→ Description of the task: Quote the whole listing exactly. Leave the pictures out of your copy.

→ Information provided:
## Begin

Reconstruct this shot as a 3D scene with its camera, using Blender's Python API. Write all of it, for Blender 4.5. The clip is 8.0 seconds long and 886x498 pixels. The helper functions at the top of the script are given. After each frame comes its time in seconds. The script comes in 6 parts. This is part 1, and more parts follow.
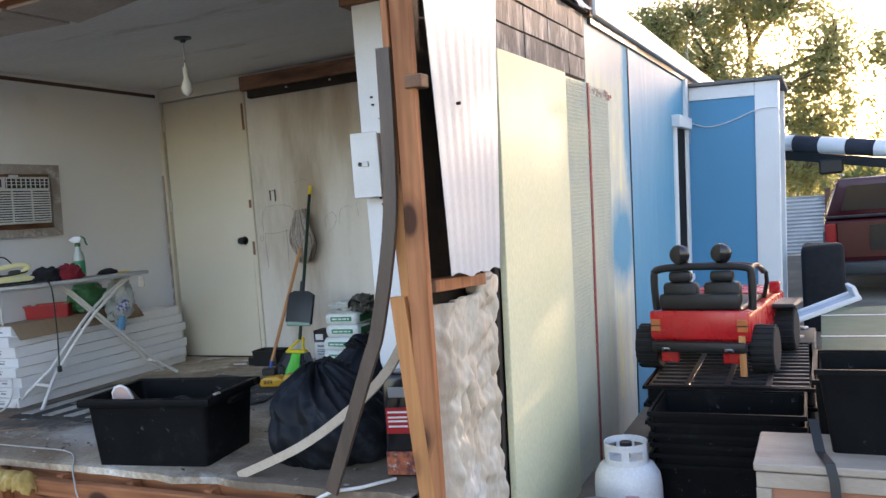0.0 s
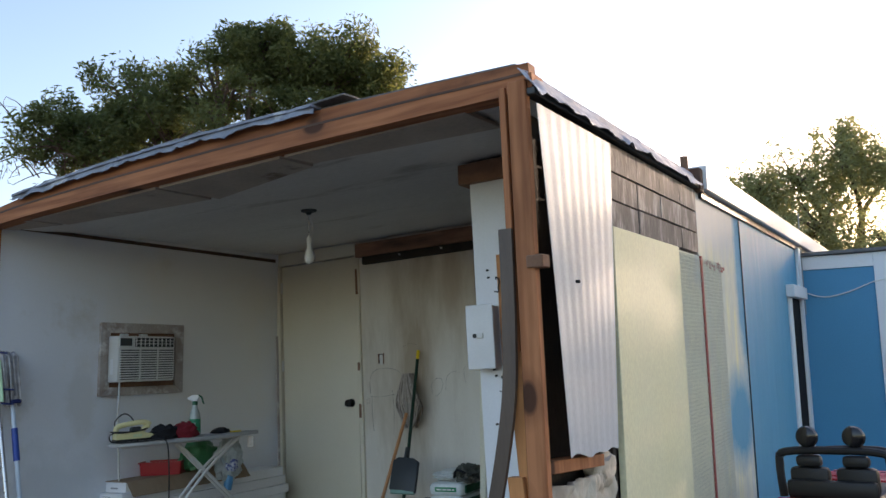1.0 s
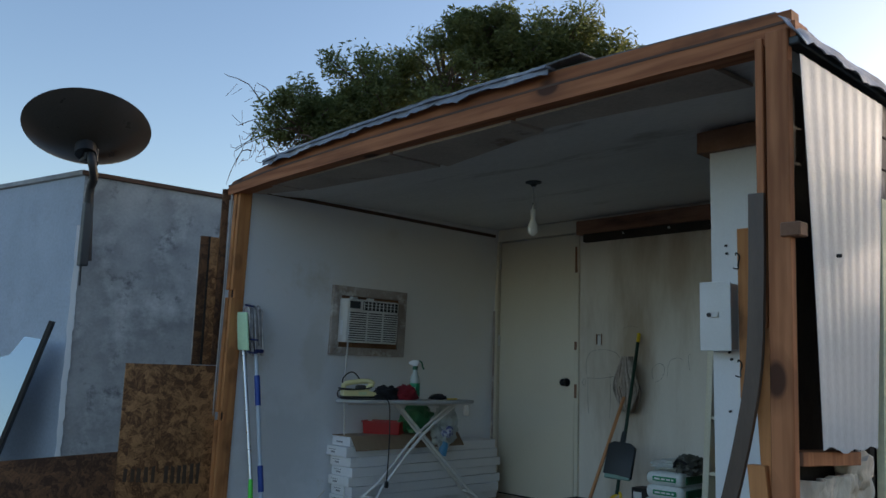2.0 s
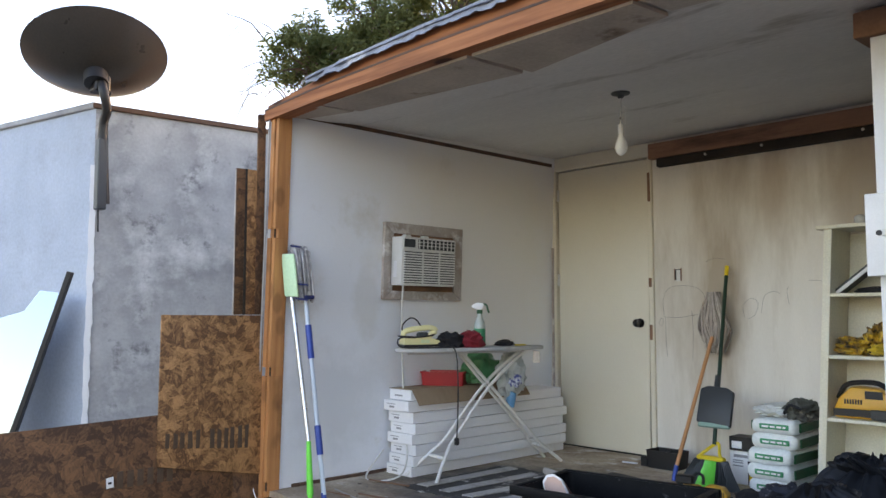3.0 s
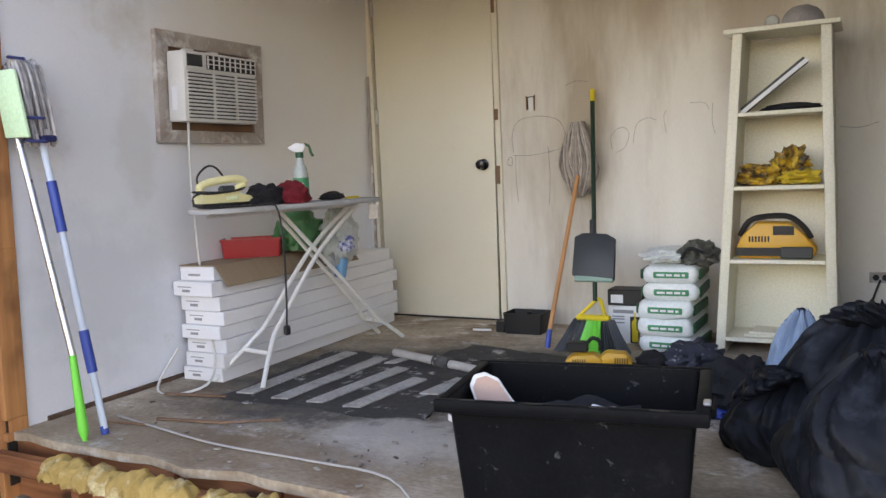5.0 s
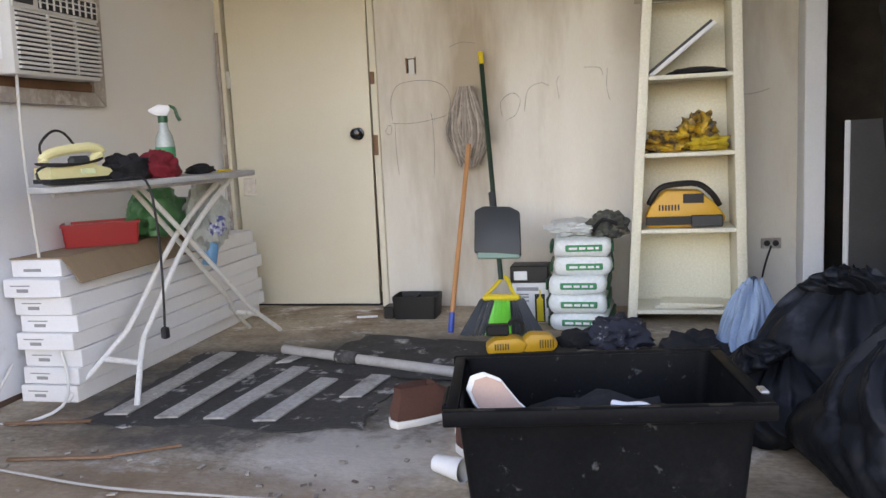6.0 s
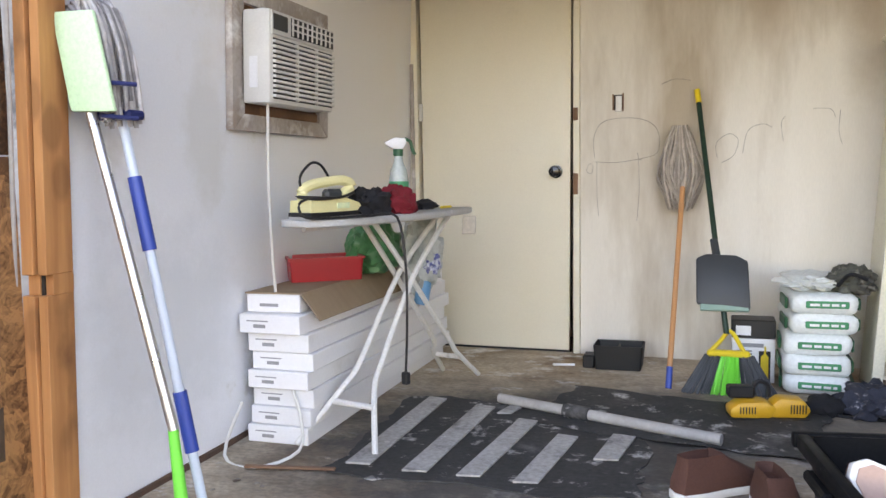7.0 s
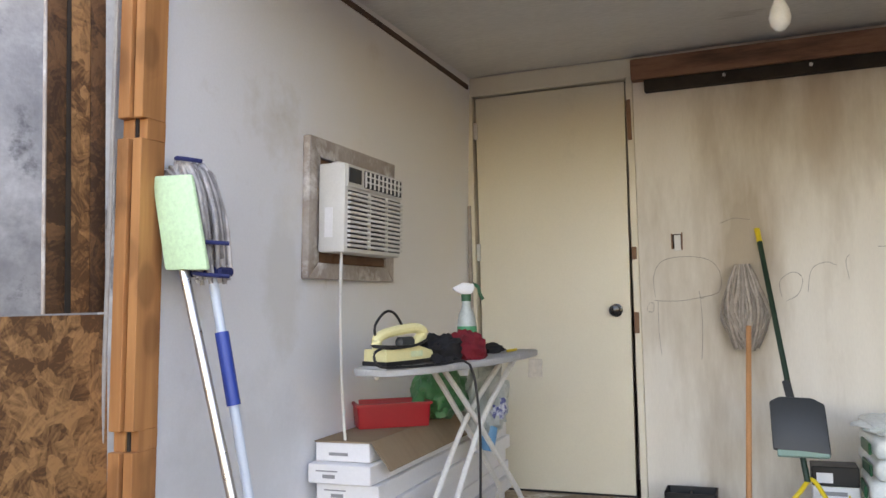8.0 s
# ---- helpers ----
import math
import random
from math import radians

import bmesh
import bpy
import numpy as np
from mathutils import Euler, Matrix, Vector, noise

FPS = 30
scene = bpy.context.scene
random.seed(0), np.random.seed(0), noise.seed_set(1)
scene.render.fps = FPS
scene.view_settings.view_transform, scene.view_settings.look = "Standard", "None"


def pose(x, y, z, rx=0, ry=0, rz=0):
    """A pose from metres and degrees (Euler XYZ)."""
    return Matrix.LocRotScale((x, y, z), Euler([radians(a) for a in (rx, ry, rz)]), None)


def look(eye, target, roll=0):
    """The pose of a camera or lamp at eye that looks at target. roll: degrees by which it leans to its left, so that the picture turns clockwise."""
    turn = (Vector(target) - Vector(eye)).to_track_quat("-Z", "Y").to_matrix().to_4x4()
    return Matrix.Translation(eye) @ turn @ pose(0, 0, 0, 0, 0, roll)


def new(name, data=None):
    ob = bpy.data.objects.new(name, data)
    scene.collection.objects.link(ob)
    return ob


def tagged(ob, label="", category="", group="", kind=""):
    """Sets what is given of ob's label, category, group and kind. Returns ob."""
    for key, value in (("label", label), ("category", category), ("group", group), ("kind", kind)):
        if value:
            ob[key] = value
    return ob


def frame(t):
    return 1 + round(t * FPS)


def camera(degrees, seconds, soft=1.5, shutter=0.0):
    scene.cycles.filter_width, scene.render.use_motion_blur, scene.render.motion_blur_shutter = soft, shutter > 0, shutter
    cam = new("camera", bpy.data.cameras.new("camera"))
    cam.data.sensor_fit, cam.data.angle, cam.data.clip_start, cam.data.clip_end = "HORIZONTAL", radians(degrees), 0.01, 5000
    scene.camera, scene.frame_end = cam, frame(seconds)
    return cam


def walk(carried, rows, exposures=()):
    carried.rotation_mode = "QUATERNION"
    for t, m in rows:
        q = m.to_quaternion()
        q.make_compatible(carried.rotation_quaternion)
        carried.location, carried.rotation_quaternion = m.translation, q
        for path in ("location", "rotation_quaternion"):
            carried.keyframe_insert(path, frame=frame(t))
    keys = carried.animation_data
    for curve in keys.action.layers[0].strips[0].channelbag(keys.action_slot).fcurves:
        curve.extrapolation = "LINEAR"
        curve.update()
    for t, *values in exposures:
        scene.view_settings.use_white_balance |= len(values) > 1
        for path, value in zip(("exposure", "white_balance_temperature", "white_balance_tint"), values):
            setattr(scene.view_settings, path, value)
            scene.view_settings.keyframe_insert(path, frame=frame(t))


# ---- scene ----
cam = camera(57.9, 8.0, shutter=0.0)
PATH = [
    (0, (4.792, -4.88, 1.004), (3.933, -3.077, 0.911), -4.5),
    (0.5, (4.779, -4.919, 1.038), (3.895, -3.13, 1.163), -4.0),
    (1, (4.741, -4.95, 1.074), (3.706, -3.267, 1.386), -2.9),
    (1.5, (4.698, -4.963, 1.056), (3.418, -3.47, 1.421), -0.0),
    (2, (4.625, -4.914, 0.993), (3.181, -3.56, 1.283), 1.8),
    (2.2, (4.543, -4.889, 0.977), (3.065, -3.567, 1.237), 2.2),
    (3.3, (3.701, -4.698, 0.955), (2.271, -3.305, 1.079), -0.6),
    (3.5, (3.621, -4.628, 0.96), (2.217, -3.207, 1.052), -0.8),
    (4, (3.316, -4.461, 0.903), (2.163, -2.827, 0.862), -1.2),
    (4.2, (3.204, -4.422, 0.905), (2.152, -2.723, 0.832), -1.3),
    (5.3, (2.585, -4.082, 0.851), (1.696, -2.305, 0.62), -2.5),
    (5.5, (2.466, -4.057, 0.838), (1.674, -2.237, 0.591), -2.2),
    (6, (2.163, -3.951, 0.847), (1.702, -2.024, 0.579), -2.8),
    (6.5, (1.821, -3.856, 0.849), (1.346, -1.94, 0.527), -1.9),
    (7, (1.541, -3.928, 0.889), (0.9, -2.042, 0.708), -1.0),
    (7.5, (1.414, -3.987, 0.956), (0.679, -2.128, 0.996), -1.1),
    (8, (1.437, -3.972, 0.961), (0.716, -2.111, 1.094), -1.4),
]
EXPOSURES = [(0.0, 2.8, 6800, 30), (0.6, 2.55, 6700, 28), (1.0, 1.9, 6500, 24), (1.5, 1.1, 6000, 18), (2.2, 1.1, 6000, 18), (3.3, 3.45, 7700, 36), (4.2, 3.2, 7800, 37), (5.5, 3.38, 8000, 39), (6.0, 3.43, 8000, 39), (6.5, 3.72, 8000, 38), (7.0, 3.68, 8000, 38), (7.5, 3.4, 8000, 37), (8.0, 3.4, 8000, 37)]
walk(cam, [(t, look(eye, target, roll)) for t, eye, target, roll in PATH], EXPOSURES)

# ---- world and sun ----
SUN_AZ, SUN_EL = 11.0, 7.0
world = bpy.data.worlds.new("sky")
scene.world = world
world.use_nodes = True
wn = world.node_tree
sky = wn.nodes.new("ShaderNodeTexSky")
sky.sky_type, sky.sun_disc = "NISHITA", False
sky.sun_elevation, sky.sun_rotation = radians(SUN_EL), radians(SUN_AZ)
sky.air_density, sky.dust_density, sky.ozone_density = 1.0, 1.5, 1.5
wn.links.new(sky.outputs[0], wn.nodes["Background"].inputs[0])
wn.nodes["Background"].inputs[1].default_value = 0.15
sun_data = bpy.data.lights.new("sun", "SUN")
sun_data.energy, sun_data.angle, sun_data.color = 2.5, radians(0.6), (1.0, 0.80, 0.55)
sun = new("sun", sun_data)
_a, _e = radians(SUN_AZ), radians(SUN_EL)
sun.matrix_world = look((40 * math.sin(_a), 40 * math.cos(_a), 40 * math.tan(_e)), (0, 0, 0))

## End

→ Answer to this task:
Reconstruct this shot as a 3D scene with its camera, using Blender's Python API. Write all of it, for Blender 4.5. The clip is 8.0 seconds long and 886x498 pixels. The helper functions at the top of the script are given. After each frame comes its time in seconds. The script comes in 6 parts. This is part 1, and more parts follow.
0.0 s
1.0 s
2.0 s
3.0 s
5.0 s
6.0 s
7.0 s
8.0 s
# ---- helpers ----
import math
import random
from math import radians

import bmesh
import bpy
import numpy as np
from mathutils import Euler, Matrix, Vector, noise

FPS = 30
scene = bpy.context.scene
random.seed(0), np.random.seed(0), noise.seed_set(1)
scene.render.fps = FPS
scene.view_settings.view_transform, scene.view_settings.look = "Standard", "None"


def pose(x, y, z, rx=0, ry=0, rz=0):
    """A pose from metres and degrees (Euler XYZ)."""
    return Matrix.LocRotScale((x, y, z), Euler([radians(a) for a in (rx, ry, rz)]), None)


def look(eye, target, roll=0):
    """The pose of a camera or lamp at eye that looks at target. roll: degrees by which it leans to its left, so that the picture turns clockwise."""
    turn = (Vector(target) - Vector(eye)).to_track_quat("-Z", "Y").to_matrix().to_4x4()
    return Matrix.Translation(eye) @ turn @ pose(0, 0, 0, 0, 0, roll)


def new(name, data=None):
    ob = bpy.data.objects.new(name, data)
    scene.collection.objects.link(ob)
    return ob


def tagged(ob, label="", category="", group="", kind=""):
    """Sets what is given of ob's label, category, group and kind. Returns ob."""
    for key, value in (("label", label), ("category", category), ("group", group), ("kind", kind)):
        if value:
            ob[key] = value
    return ob


def frame(t):
    return 1 + round(t * FPS)


def camera(degrees, seconds, soft=1.5, shutter=0.0):
    scene.cycles.filter_width, scene.render.use_motion_blur, scene.render.motion_blur_shutter = soft, shutter > 0, shutter
    cam = new("camera", bpy.data.cameras.new("camera"))
    cam.data.sensor_fit, cam.data.angle, cam.data.clip_start, cam.data.clip_end = "HORIZONTAL", radians(degrees), 0.01, 5000
    scene.camera, scene.frame_end = cam, frame(seconds)
    return cam


def walk(carried, rows, exposures=()):
    carried.rotation_mode = "QUATERNION"
    for t, m in rows:
        q = m.to_quaternion()
        q.make_compatible(carried.rotation_quaternion)
        carried.location, carried.rotation_quaternion = m.translation, q
        for path in ("location", "rotation_quaternion"):
            carried.keyframe_insert(path, frame=frame(t))
    keys = carried.animation_data
    for curve in keys.action.layers[0].strips[0].channelbag(keys.action_slot).fcurves:
        curve.extrapolation = "LINEAR"
        curve.update()
    for t, *values in exposures:
        scene.view_settings.use_white_balance |= len(values) > 1
        for path, value in zip(("exposure", "white_balance_temperature", "white_balance_tint"), values):
            setattr(scene.view_settings, path, value)
            scene.view_settings.keyframe_insert(path, frame=frame(t))


# ---- scene ----
cam = camera(57.9, 8.0, shutter=0.0)
PATH = [
    (0, (4.792, -4.88, 1.004), (3.933, -3.077, 0.911), -4.5),
    (0.5, (4.779, -4.919, 1.038), (3.895, -3.13, 1.163), -4.0),
    (1, (4.741, -4.95, 1.074), (3.706, -3.267, 1.386), -2.9),
    (1.5, (4.698, -4.963, 1.056), (3.418, -3.47, 1.421), -0.0),
    (2, (4.625, -4.914, 0.993), (3.181, -3.56, 1.283), 1.8),
    (2.2, (4.543, -4.889, 0.977), (3.065, -3.567, 1.237), 2.2),
    (3.3, (3.701, -4.698, 0.955), (2.271, -3.305, 1.079), -0.6),
    (3.5, (3.621, -4.628, 0.96), (2.217, -3.207, 1.052), -0.8),
    (4, (3.316, -4.461, 0.903), (2.163, -2.827, 0.862), -1.2),
    (4.2, (3.204, -4.422, 0.905), (2.152, -2.723, 0.832), -1.3),
    (5.3, (2.585, -4.082, 0.851), (1.696, -2.305, 0.62), -2.5),
    (5.5, (2.466, -4.057, 0.838), (1.674, -2.237, 0.591), -2.2),
    (6, (2.163, -3.951, 0.847), (1.702, -2.024, 0.579), -2.8),
    (6.5, (1.821, -3.856, 0.849), (1.346, -1.94, 0.527), -1.9),
    (7, (1.541, -3.928, 0.889), (0.9, -2.042, 0.708), -1.0),
    (7.5, (1.414, -3.987, 0.956), (0.679, -2.128, 0.996), -1.1),
    (8, (1.437, -3.972, 0.961), (0.716, -2.111, 1.094), -1.4),
]
EXPOSURES = [(0.0, 2.8, 6800, 30), (0.6, 2.55, 6700, 28), (1.0, 1.9, 6500, 24), (1.5, 1.1, 6000, 18), (2.2, 1.1, 6000, 18), (3.3, 3.45, 7700, 36), (4.2, 3.2, 7800, 37), (5.5, 3.38, 8000, 39), (6.0, 3.43, 8000, 39), (6.5, 3.72, 8000, 38), (7.0, 3.68, 8000, 38), (7.5, 3.4, 8000, 37), (8.0, 3.4, 8000, 37)]
walk(cam, [(t, look(eye, target, roll)) for t, eye, target, roll in PATH], EXPOSURES)

# ---- world and sun ----
SUN_AZ, SUN_EL = 11.0, 7.0
world = bpy.data.worlds.new("sky")
scene.world = world
world.use_nodes = True
wn = world.node_tree
sky = wn.nodes.new("ShaderNodeTexSky")
sky.sky_type, sky.sun_disc = "NISHITA", False
sky.sun_elevation, sky.sun_rotation = radians(SUN_EL), radians(SUN_AZ)
sky.air_density, sky.dust_density, sky.ozone_density = 1.0, 1.5, 1.5
wn.links.new(sky.outputs[0], wn.nodes["Background"].inputs[0])
wn.nodes["Background"].inputs[1].default_value = 0.15
sun_data = bpy.data.lights.new("sun", "SUN")
sun_data.energy, sun_data.angle, sun_data.color = 2.5, radians(0.6), (1.0, 0.80, 0.55)
sun = new("sun", sun_data)
_a, _e = radians(SUN_AZ), radians(SUN_EL)
sun.matrix_world = look((40 * math.sin(_a), 40 * math.cos(_a), 40 * math.tan(_e)), (0, 0, 0))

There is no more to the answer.